Financial Services

The Slow and Sure Approach

By By Linn Parish October 21, 2009

Washington Federal Savings has had the same strategy for 92 years: lend long, borrow short and make money on the margins.

Through the savings and loan fallout of the early 1980s and the more recent boom-and-bust in the real estate market, the bank hasn’t strayed from that strategy. Now, the institution founded in Seattle’s Ballard neighborhood by a group of Norwegian fishermen stands as one of the largest Washington-based banks, with $12 billion in tangible assets. And its market cap is $1.3 billion, making the company worth four times as much as Columbia Banking System, the next most highly valued, publicly traded bank in Washington state.

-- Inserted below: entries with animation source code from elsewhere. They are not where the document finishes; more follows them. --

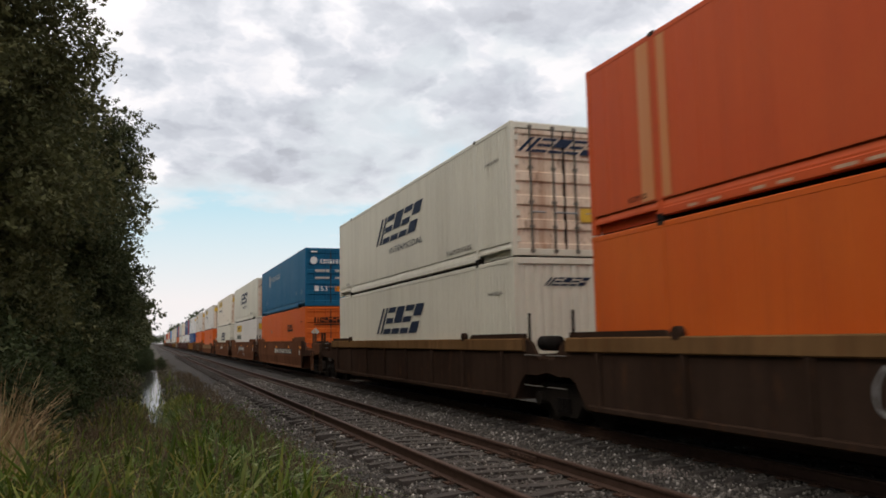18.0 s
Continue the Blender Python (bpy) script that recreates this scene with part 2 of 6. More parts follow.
DECAL_Y = paint("yellow_marking", (0.62, 0.38, 0.022), 0.3, (0.22, 0.14, 0.03))
DECAL_W = plain("white_marking", (0.70, 0.69, 0.66), 0.6)
DECAL_K = plain("dark_marking", (0.030, 0.028, 0.026), 0.6)
DECAL_G = plain("green_black_marking", (0.010, 0.040, 0.034), 0.6)
DECAL_N = plain("navy_marking", (0.022, 0.032, 0.060), 0.6)
DECAL_B = plain("brown_marking", (0.050, 0.022, 0.014), 0.6)
DECAL_R = plain("red_marking", (0.52, 0.030, 0.035), 0.6)
DECAL_O = plain("orange_marking", (0.60, 0.20, 0.020), 0.6)
DECAL_GREY = plain("grey_marking", (0.23, 0.245, 0.235), 0.6, 0, 0.5)
DECAL_FAINT = plain("faint_marking", (0.42, 0.40, 0.36), 0.6)
DECAL_T = plain("turquoise_marking", (0.20, 0.42, 0.38), 0.6)
POST_O = paint("orange_post_paint", (0.55, 0.10, 0.03), 0.3)
WORN_PALE = plain("pale_worn_paint", (0.52, 0.34, 0.23), 0.7, 0, 0.3, 8.0)
GALV = plain("galvanised_steel", (0.32, 0.33, 0.34), 0.5, 0.4)
ROD = plain("grimy_lock_rod_steel", (0.16, 0.145, 0.125), 0.6, 0.3)
RUBBER = plain("dark_gasket", (0.06, 0.052, 0.046), 0.8)
DECAL_TEXT = plain("weathered_grey_print", (0.21, 0.195, 0.175), 0.7, 0, 0.5, 9.0)
STENCIL = plain("worn_white_stencil", (0.42, 0.40, 0.37), 0.7, 0, 0.4, 5.0)
TARP = plain("grey_tarpaulin", (0.10, 0.105, 0.115), 0.8)

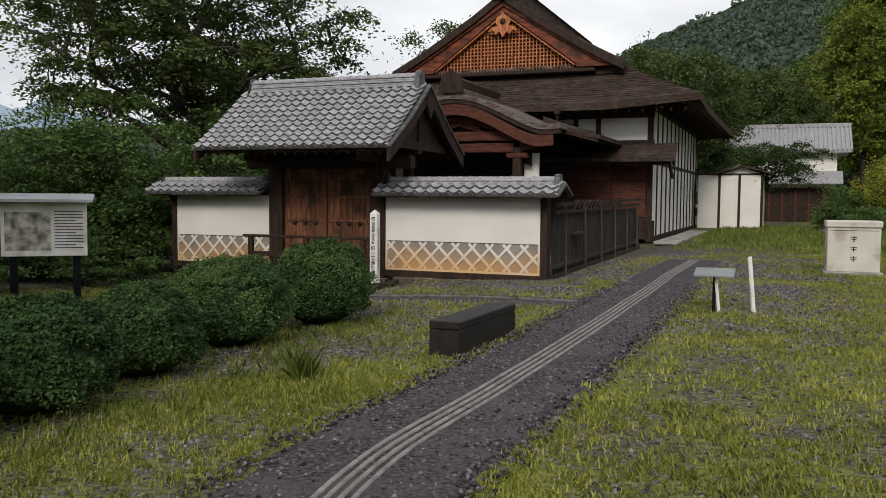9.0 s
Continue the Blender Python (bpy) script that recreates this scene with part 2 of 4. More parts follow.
M_PANEL = material("pale_green_white_panel", (0.78, 0.84, 0.82), (0.83, 0.88, 0.86), 0.2, 0.6, 0.01, 20, spec=0.7)
M_GLASSW = material("printed_pale_glass", (0.70, 0.80, 0.80), (0.82, 0.89, 0.89), 0.08, 0.5, 0.0, 20, spec=0.9)
M_CONC = material("raw_concrete", (0.24, 0.235, 0.225), (0.38, 0.37, 0.355), 0.9, 2, 0.3, 30, c3=(0.16, 0.15, 0.14), c3_scale=1.5)
M_PHOTO = material("faded_photograph", (0.10, 0.10, 0.09), (0.55, 0.53, 0.46), 0.5, 7, 0, 10, c3=(0.09, 0.09, 0.08), c3_scale=5)
M_PLATE = material("grey_enamel_plate", (0.13, 0.15, 0.15), (0.19, 0.21, 0.21), 0.45, 3, 0.05, 30)
M_SHEET = material("blue_tarpaulin", (0.02, 0.07, 0.28), (0.04, 0.12, 0.42), 0.5, 4, 0.3, 15)
M_STAKE = material("grey_brown_stake", (0.12, 0.095, 0.07), (0.24, 0.19, 0.14), 0.85, 4, 0.4, 30, stretch=(4, 4, 0.7))
M_POLE = material("grey_brown_thin_pole", (0.03, 0.023, 0.018), (0.09, 0.07, 0.056), 0.85, 4, 0.4, 30, stretch=(4, 4, 0.7))
M_BARK = material("dark_bark", (0.018, 0.014, 0.012), (0.06, 0.048, 0.04), 0.9, 5, 0.9, 18, stretch=(2, 2, 0.6))
M_STONE = material("pale_flat_stone", (0.065, 0.053, 0.040), (0.16, 0.132, 0.10), 0.9, 4, 0.4, 30)
M_PEBBLE = material("crushed_gravel", (0.04, 0.036, 0.039), (0.165, 0.147, 0.15), 0.92, 14, 0.3, 60, island=0.75, spec=0.15)
M_GRIT = material("dark_path_chippings", (0.02, 0.018, 0.021), (0.135, 0.12, 0.132), 0.92, 14, 0.3, 60, island=0.8, spec=0.15)
M_LEAF_BIG = leaf_material("dark_cherry_leaf", (0.026, 0.042, 0.014), (0.065, 0.095, 0.026), (0.16, 0.19, 0.055))
M_LEAF_MAPLE = leaf_material("maple_leaf", (0.026, 0.052, 0.012), (0.075, 0.13, 0.024), (0.17, 0.23, 0.04))
# Leaf colour darkened to stand for shade under trees and inside bushes.
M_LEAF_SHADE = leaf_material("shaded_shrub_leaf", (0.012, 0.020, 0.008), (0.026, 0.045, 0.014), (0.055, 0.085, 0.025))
M_LEAF_MID = leaf_material("light_shrub_leaf", (0.04, 0.075, 0.02), (0.095, 0.16, 0.045), (0.18, 0.26, 0.08))
M_LEAF_BOX = leaf_material("clipped_azalea_leaf", (0.012, 0.034, 0.012), (0.055, 0.105, 0.034), (0.20, 0.27, 0.09))
# Greyer, bluer and paler than near leaves: distance haze is in this colour.
M_LEAF_HILL = leaf_material("hazed_woodland_leaf", (0.055, 0.08, 0.065), (0.085, 0.12, 0.085), (0.13, 0.165, 0.11))
M_LEAF_BAM = leaf_material("bamboo_leaf", (0.055, 0.088, 0.016), (0.165, 0.205, 0.035), (0.37, 0.38, 0.07))
M_LEAF_YEL = leaf_material("yellow_green_leaf", (0.15, 0.175, 0.02), (0.32, 0.34, 0.045), (0.50, 0.49, 0.085))
M_LEAF_PINE = leaf_material("pine_needle", (0.018, 0.036, 0.010), (0.045, 0.080, 0.020), (0.09, 0.13, 0.032))
M_GRASS = leaf_material("grass_blade", (0.12, 0.155, 0.032), (0.28, 0.305, 0.062), (0.47, 0.45, 0.12))
M_TALL = leaf_material("tall_grass_blade", (0.08, 0.12, 0.02), (0.19, 0.24, 0.05), (0.38, 0.39, 0.15))
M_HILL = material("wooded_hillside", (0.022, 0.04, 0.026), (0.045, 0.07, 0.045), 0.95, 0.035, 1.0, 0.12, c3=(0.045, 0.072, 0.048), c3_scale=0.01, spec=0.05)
# The blue of distance haze is mixed into the mountain's base colour.
M_FAR = material("haze_blue_mountain", (0.22, 0.30, 0.38), (0.27, 0.35, 0.43), 1.0, 0.003, 0, 1, spec=0.0)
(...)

“Here’s this bank that has stuck to its knitting, and you’re seeing a validation of that strategy,” says Sara Hasan, an analyst for Seattle-based investment firm McAdams Wright Ragen, which has had a buy rating on Washington Federal stock since July of 2006. (McAdams Wright Ragen was a co-manager of Washington Federal’s $300 million share offering this fall.)

Like its competitors, Washington Federal has watched its bottom line take hits due to loan losses in the current recession, and its investors have seen their quarterly dividends pared back at times. The bank posted a net loss in the fourth quarter of 2008 due to the precipitous decline in value of its Fannie Mae and Freddie Mac preferred stock.

“This is an economy that affects everyone,” says Washington Federal Chairman, President and CEO Roy Whitehead. “If you are involved in the housing industry, you can’t avoid the carnage.”

That’s the bad news for Washington Federal, but compared with many of its peers, it’s not so bad. While its dividend was reduced, the company has been able to offer a dividend for 106 consecutive quarters. Despite the loss in the fourth quarter of 2008, Washington Federal finished the year in the black. The company has posted a profit in each of the first three quarters of its fiscal year 2009. Other than that one quarter, the bank has been profitable every quarter since 1965, which is as far back as institutional memory goes.

The bank’s stability, even in tough times, is based on its conservative approach. It competes for fixed-rate home loans and markets its certificates of deposit aggressively, making money on the gap between the interest it brings in on its home loans and the money it pays out on its CDs.

Whitehead says 75 percent of Washington Federal’s loan portfolio consists of 30-year, fixed-rate mortgages. The next largest category is fixed-rate loans on multifamily properties, at 7.3 percent. Beyond that, the portfolio includes mostly loans for land and development, commercial-property loans and business banking loans.

The bank’s long-term approach also involves spending less money on retail banking than many in the industry. Washington Federal has 150 offices total in eight states, but it doesn’t offer free checking and doesn’t try to have branches on every corner, vice president of marketing Cathy Cooper says. The bank has fewer employees per branch than the norm, but those branches tend to have large balance sheets. A bank either can be convenient with a lot of locations or it can offer higher rates on CDs, she says. Washington Federal chooses the latter.

Moving forward, Whitehead notes, the challenge will be revenue growth. Many Pacific Northwest banks have grown with the residential market, but he says “the bloom is off that rose.” Many in the industry are forecasting a difficult period for commercial loans that will rival the recent mortgage crisis.

“There’s too much capacity; there won’t be enough business to go around,” Whitehead says. “Where is the business going to come from? I think revenue growth is the biggest challenge for the industry and Washington Federal over the next few years.”

Its two most recent acquisitions-Roswell, N.M.-based First Federal Bank in 2007 and Bellevue-based First Mutual Bank in 2008-are the first steps toward expanding its revenue base somewhat.

Whitehead says both institutions were healthy when acquired, and Washington Federal paid a premium for both. In return, the bank received business banking expertise it didn’t have previously.

McAdams Wright Ragen’s Hasan says business banking, specifically commercial and industrial loans, is one area where many banks are looking to gain a stronger foothold. With problems in the mortgage and commercial real estate markets, more banks will be competing to lend money to businesses for their operations.

“That’s the holy grail of banking,” Hasan says. “They’re profitable loans. They’re relationship-based. You will continue to see a lot of competition in the market.”

For Washington Federal, growth in that market will be deliberate. Eventually, Whitehead says, the bank would like to have a business-banking unit in each of its major locations. In the future, business banking would account for 15 to 20 percent of the institution’s revenues.

There is no timetable for that to happen, however.

“We would expect to grow that business, but grow it in a very slow, Washington Federal way,” Whitehead explains.

Whitehead’s answer isn’t surprising, given the bank’s history, Hasan says.

“It’s a sign of how conservative they are,” she says. “Wa Fed is always wearing its conservative stripes.”